Капитализм сблизил страны и нации, уничтожил окостенелость профессий и сословий, создал всемирные «формы общения» для промышленности и торговли, — в этих условиях и содержался реальный субстрат «универсалистских» прокламаций XVIII века. Но великие просветители и романтики-утописты пытаются пренебречь той новой ограниченностью, которую одновременно нес с собой капитализм. Фридрих Шлегель вместе с ними призывает к тому, чтобы достижения современности, принадлежащие всему обществу в целом, присвоить каждому в отдельности и в особенности; «универсализм» подразумевает общность благ, отмену наемного труда, свободный выход в любую сферу человеческой деятельности. Индивидуум буржуазного общества, поставленный в лимиты имущественных отношений, угнетенный классовым неравенством, урезанный в своем развитии всей системою капиталистического труда, позван на гениальное пиршество всесторонних духовных сил, задуманное у Фридриха Шлегеля по античному уставу, по образцу «фестивальности» и «либеральности» древнеэллинских сообществ. По урокам Шиллера и Канта Шлегель миссию преобразования существующих культурных отношений передает искусству и художникам. Новый человеческий тип представлен писателем «объективным» и «общественным», способным уравнять личную культуру с мировою, как это сделал Георг Форстер, «полигистор», «охватывающий все совокупное человечество», «обязанный… трактовать обо всех вещах на свете и еще о некоторых».
Однако же это свое учение о возвысившейся личности, о «разуме» ее и всемирности Шлегель озаглавил именем «романтической иронии». Об «иронии» он пишет в том же смысле, в каком Кант писал о «разуме» и диалектике, утверждая, что они являются «трансцендентальной иллюзией» — не больше того. Или же «ирония» у Шлегеля имеет смысл термина «игра», примененного в эстетике и Шиллером и Кантом.
«Иронический» акт в описании Шлегеля сводится к постоянному совмещению противоречий, к подчеркнутой относительности каждого отдельного способа осваивать мир и вещи; мастер всегда проводит неисчерпаемость предмета и свое превосходство над достижениями своей же собственной работы. Акт «иронии» направлен к тому, чтобы воссоздать разумный «образ» предмета, подняться до синтетической точки зрения. К чему же тогда отнесена «ирония»? Именно к этому синтетическому образу, который задан. Он никогда не будет описан, совершен полностью этот «образ». Вся работа над ним «приблизительна» в буквальном смысле слова. Мало того, в этой работе все звенья являются мнимыми, кажущимися, «ироническими», так как уже с самого начала первое сделанное отвлечение, первое одностороннее определение предмета остается самодовлеющим и не вступает в действительную живую связь с дальнейшим познанием.
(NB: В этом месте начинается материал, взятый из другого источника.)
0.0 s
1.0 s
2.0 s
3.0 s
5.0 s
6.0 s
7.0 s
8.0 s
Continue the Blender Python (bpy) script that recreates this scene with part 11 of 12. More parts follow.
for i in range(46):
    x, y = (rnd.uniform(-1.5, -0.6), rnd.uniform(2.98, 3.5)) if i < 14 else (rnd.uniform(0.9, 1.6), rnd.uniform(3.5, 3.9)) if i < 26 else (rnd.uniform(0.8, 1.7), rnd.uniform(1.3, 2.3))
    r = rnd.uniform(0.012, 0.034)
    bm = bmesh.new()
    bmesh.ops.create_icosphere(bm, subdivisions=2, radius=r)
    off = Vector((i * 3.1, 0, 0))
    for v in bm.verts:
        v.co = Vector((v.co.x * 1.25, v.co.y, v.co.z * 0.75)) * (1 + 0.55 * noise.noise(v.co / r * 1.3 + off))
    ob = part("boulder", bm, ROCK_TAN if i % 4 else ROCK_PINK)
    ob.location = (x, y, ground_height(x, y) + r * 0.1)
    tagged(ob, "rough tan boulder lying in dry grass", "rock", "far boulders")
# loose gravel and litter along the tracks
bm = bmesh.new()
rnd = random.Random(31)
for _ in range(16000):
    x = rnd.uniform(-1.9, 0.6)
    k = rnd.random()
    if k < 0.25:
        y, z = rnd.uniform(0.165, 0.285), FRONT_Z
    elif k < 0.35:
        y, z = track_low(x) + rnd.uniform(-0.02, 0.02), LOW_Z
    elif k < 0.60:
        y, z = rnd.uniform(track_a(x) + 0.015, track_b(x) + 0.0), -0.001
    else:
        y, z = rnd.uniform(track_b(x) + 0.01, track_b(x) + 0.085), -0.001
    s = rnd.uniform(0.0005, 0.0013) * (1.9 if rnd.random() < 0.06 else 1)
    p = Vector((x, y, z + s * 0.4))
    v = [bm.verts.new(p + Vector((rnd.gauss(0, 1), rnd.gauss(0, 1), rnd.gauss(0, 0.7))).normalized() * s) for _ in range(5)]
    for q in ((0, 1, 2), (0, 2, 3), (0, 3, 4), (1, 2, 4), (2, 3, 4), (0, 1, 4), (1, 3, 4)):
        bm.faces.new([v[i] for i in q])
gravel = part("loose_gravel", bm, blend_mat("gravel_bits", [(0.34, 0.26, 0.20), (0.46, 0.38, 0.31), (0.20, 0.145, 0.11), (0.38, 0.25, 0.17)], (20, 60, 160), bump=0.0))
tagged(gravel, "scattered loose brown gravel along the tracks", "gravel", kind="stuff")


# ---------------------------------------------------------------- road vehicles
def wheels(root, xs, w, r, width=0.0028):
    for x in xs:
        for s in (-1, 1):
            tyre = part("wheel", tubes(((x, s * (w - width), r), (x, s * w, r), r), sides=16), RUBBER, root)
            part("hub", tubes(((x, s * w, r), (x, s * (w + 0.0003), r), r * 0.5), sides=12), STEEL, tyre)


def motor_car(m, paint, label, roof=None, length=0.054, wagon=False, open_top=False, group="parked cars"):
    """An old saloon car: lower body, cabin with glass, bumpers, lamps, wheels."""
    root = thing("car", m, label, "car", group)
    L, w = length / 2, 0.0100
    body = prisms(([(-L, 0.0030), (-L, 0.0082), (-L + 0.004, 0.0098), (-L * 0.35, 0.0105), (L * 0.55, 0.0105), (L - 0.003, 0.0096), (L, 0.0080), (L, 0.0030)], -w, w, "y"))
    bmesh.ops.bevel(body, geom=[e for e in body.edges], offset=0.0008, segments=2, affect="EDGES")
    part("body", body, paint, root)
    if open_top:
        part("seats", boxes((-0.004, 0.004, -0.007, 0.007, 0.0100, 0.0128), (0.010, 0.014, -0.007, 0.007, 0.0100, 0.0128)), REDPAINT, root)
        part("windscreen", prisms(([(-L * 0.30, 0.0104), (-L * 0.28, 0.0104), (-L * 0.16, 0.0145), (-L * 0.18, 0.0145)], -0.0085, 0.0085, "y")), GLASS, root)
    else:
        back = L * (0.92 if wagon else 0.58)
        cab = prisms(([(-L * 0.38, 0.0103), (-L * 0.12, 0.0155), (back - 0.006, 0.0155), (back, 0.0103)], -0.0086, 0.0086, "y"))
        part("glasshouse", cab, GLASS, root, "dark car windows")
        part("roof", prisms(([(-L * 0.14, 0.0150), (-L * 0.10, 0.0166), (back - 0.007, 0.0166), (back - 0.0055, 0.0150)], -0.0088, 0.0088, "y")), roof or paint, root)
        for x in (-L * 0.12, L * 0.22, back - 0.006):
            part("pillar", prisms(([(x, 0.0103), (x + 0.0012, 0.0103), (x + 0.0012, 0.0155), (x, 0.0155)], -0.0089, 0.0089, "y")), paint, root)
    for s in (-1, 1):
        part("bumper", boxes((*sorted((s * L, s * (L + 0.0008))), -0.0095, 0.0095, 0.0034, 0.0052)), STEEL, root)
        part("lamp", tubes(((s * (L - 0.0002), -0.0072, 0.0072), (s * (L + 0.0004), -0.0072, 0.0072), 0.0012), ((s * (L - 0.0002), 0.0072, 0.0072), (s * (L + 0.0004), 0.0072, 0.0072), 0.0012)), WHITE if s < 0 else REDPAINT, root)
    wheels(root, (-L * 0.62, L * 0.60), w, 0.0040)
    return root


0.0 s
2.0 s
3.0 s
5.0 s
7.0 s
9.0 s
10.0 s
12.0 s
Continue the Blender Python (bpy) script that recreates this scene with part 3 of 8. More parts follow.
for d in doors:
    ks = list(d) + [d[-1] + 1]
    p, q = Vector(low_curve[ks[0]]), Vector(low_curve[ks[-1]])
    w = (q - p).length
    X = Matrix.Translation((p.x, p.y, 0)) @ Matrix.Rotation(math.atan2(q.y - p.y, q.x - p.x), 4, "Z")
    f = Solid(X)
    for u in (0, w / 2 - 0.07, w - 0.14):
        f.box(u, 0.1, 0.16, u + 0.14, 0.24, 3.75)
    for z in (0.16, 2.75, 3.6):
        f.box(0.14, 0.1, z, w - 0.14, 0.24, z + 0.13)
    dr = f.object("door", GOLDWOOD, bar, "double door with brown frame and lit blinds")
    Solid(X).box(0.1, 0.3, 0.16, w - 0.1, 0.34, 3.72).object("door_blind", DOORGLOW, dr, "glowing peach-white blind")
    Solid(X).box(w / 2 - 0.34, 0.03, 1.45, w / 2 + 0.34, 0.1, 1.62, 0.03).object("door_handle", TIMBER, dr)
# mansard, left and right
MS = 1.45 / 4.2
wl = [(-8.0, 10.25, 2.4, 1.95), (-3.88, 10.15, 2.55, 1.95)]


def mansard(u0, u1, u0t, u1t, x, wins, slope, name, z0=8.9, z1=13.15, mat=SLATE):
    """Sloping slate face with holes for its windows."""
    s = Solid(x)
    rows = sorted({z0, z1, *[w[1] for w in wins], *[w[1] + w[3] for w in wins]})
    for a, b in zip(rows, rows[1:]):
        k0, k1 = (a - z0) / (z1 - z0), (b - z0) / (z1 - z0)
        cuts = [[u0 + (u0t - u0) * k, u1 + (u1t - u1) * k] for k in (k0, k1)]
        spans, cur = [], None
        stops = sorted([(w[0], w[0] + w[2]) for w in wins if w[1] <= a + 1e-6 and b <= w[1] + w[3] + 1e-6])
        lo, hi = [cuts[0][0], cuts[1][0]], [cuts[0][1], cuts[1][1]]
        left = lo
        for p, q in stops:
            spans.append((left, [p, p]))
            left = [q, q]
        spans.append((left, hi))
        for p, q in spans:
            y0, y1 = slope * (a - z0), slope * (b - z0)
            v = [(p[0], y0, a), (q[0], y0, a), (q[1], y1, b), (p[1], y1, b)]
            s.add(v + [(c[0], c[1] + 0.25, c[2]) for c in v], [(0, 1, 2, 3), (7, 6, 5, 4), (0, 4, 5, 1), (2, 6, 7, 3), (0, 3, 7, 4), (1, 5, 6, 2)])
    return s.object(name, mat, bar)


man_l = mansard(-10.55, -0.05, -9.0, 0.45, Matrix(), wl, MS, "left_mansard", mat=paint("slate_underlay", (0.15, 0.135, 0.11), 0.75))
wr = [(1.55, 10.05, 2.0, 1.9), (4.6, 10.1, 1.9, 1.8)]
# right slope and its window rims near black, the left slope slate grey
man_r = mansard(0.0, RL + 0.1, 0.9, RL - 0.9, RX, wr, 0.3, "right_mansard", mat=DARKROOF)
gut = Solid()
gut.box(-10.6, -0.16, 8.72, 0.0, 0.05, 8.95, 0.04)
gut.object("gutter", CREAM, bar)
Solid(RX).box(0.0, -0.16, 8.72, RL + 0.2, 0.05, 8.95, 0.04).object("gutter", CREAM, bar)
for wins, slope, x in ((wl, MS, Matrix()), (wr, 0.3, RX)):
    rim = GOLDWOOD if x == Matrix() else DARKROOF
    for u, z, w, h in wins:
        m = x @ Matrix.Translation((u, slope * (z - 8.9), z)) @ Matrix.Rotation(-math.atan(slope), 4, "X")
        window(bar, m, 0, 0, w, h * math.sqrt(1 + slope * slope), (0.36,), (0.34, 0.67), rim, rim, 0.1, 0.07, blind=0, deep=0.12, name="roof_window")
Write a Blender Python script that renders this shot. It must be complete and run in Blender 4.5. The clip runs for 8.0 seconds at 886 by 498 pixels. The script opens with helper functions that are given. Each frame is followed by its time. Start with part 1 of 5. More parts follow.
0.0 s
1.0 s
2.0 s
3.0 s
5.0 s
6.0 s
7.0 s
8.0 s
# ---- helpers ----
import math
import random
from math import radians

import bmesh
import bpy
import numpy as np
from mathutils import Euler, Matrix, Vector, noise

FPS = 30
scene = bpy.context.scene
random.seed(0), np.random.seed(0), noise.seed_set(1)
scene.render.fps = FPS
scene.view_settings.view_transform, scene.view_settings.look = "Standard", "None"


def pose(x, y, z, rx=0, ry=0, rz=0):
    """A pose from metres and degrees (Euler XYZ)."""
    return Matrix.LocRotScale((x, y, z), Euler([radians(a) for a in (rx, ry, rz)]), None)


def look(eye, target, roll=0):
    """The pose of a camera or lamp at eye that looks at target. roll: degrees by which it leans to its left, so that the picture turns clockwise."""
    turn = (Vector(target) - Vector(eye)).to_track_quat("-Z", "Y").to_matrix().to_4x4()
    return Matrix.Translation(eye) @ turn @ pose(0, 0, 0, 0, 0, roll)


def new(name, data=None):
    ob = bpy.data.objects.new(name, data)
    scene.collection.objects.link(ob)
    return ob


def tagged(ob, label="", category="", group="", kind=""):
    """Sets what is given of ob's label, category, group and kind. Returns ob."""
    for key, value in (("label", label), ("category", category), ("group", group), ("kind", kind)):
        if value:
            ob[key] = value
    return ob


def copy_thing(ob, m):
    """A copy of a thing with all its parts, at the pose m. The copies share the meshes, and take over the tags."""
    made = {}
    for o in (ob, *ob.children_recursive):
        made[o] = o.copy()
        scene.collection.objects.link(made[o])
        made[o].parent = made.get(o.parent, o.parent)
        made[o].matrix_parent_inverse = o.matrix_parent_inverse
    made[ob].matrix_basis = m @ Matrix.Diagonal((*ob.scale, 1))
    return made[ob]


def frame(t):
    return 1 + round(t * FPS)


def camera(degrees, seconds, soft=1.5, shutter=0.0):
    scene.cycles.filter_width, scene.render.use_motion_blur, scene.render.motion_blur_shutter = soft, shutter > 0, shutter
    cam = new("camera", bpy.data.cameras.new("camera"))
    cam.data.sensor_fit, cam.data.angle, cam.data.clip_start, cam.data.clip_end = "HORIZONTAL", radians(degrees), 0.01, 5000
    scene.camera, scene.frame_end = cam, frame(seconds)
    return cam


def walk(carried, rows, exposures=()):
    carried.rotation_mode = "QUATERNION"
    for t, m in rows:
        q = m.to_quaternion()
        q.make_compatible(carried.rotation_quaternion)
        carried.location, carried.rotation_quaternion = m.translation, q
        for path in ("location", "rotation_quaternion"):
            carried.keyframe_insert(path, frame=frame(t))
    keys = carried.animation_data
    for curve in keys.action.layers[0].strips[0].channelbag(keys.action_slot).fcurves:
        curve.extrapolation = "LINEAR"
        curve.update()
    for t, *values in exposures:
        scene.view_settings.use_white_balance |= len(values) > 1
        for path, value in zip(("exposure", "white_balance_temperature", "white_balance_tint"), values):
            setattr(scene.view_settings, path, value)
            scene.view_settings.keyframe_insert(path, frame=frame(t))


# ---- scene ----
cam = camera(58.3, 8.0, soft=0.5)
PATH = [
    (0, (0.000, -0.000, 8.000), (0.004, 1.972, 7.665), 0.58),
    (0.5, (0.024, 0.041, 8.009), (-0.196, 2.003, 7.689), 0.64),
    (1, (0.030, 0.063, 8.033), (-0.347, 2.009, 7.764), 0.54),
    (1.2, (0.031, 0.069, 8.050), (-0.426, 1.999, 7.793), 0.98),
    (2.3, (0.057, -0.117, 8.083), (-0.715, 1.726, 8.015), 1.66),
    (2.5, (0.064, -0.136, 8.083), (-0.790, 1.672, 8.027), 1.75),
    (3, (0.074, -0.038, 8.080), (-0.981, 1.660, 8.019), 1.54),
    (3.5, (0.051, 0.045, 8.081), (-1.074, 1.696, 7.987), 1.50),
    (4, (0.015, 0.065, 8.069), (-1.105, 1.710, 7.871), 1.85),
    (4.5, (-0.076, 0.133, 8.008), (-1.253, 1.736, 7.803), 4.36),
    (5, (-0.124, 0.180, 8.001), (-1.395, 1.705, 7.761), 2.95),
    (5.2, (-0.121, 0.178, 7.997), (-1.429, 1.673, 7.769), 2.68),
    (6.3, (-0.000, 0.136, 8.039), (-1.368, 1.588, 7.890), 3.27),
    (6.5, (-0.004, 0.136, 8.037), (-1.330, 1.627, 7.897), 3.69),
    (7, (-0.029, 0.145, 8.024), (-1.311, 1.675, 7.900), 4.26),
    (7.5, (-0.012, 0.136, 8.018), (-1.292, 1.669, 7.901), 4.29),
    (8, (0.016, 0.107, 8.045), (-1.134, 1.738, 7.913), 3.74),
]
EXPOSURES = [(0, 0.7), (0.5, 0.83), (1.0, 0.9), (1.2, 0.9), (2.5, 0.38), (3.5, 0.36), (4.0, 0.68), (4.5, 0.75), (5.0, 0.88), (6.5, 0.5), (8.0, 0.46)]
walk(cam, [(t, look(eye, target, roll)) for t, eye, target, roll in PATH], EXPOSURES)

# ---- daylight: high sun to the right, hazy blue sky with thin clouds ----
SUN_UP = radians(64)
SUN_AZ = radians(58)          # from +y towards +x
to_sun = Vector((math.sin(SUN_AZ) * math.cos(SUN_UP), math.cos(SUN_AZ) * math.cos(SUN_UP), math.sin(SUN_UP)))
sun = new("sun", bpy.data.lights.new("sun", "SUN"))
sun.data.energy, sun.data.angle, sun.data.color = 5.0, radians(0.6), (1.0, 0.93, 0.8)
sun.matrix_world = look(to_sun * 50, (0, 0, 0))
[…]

Если художник интерпретирует действительность со стороны «быта и нравов», то всякий его дальнейший опыт поднять свою работу на более высокую ступень, например внести в нее перспективу и историзм, оставит первоначальный ход работы незатронутым, рядом с одною точкой зрения возникнет другая, «быт» и «историзм» разместятся в его произведении как разнородные стихии. Или же, если взять более общие отношения: элементы «чувственности» в художественном «образе» не питают элементы внутреннего смысла, не проникают в них, но тоже отделены и самостоятельны. Сам художник обогащается в работе новыми содержаниями личности тоже неорганически, он сохраняет свое относительное «я», как бы открывая поблизости от него еще один «сектор» в собственном сознании. Поэтому у Шлегеля гений изображен как собрание разрозненных талантов, поэзия названа «цепью фрагментов», а мир получает качества огромной толкучей. «Трансцендентальная буффонада» — говорит Шлегель о своем универсальном человечестве, у которого диалектика превратилась в релятивизм и софизм, художество — в скептическую игру, многообразие личности — в переодевания и лицедейство.
Так случилось потому, что ранний Шлегель вместе со старшими просветителями единственную реальность усматривал в мире буржуазии, в ее «гражданском обществе», в индивидуалистической форме этого общества и в свойственных буржуазии типах культуры и сознания.
«Универсальность», «гений» у Шлегеля представлены как иронический ореол, зажигающийся над головой обыкновенного буржуазного индивидуума, со всеми свойственными ему особенностями бытия, сознания и художественной производительности. Только ему одному, этому индивидууму, принадлежит реальность. Поэтому все диалектическое движение, которое прокламирует теория романтической «универсальности», не в силах положительно снять, отменить первоначальное положение — господство индивидуума со всею узостью личного интереса, со всею абстрактностью и «маньеризмом», присущих ему. Буржуазный индивидуум, эта исходная точка возвышения в универсальность, существует взаправду и поэтому непроницаем для всех сублимирующих операций, совершаемых над ним, — ведь они, эти операции, не что иное, как мечта и тень, «игра», «ирония» или, как еще иначе говорили романтики, — «остроумие».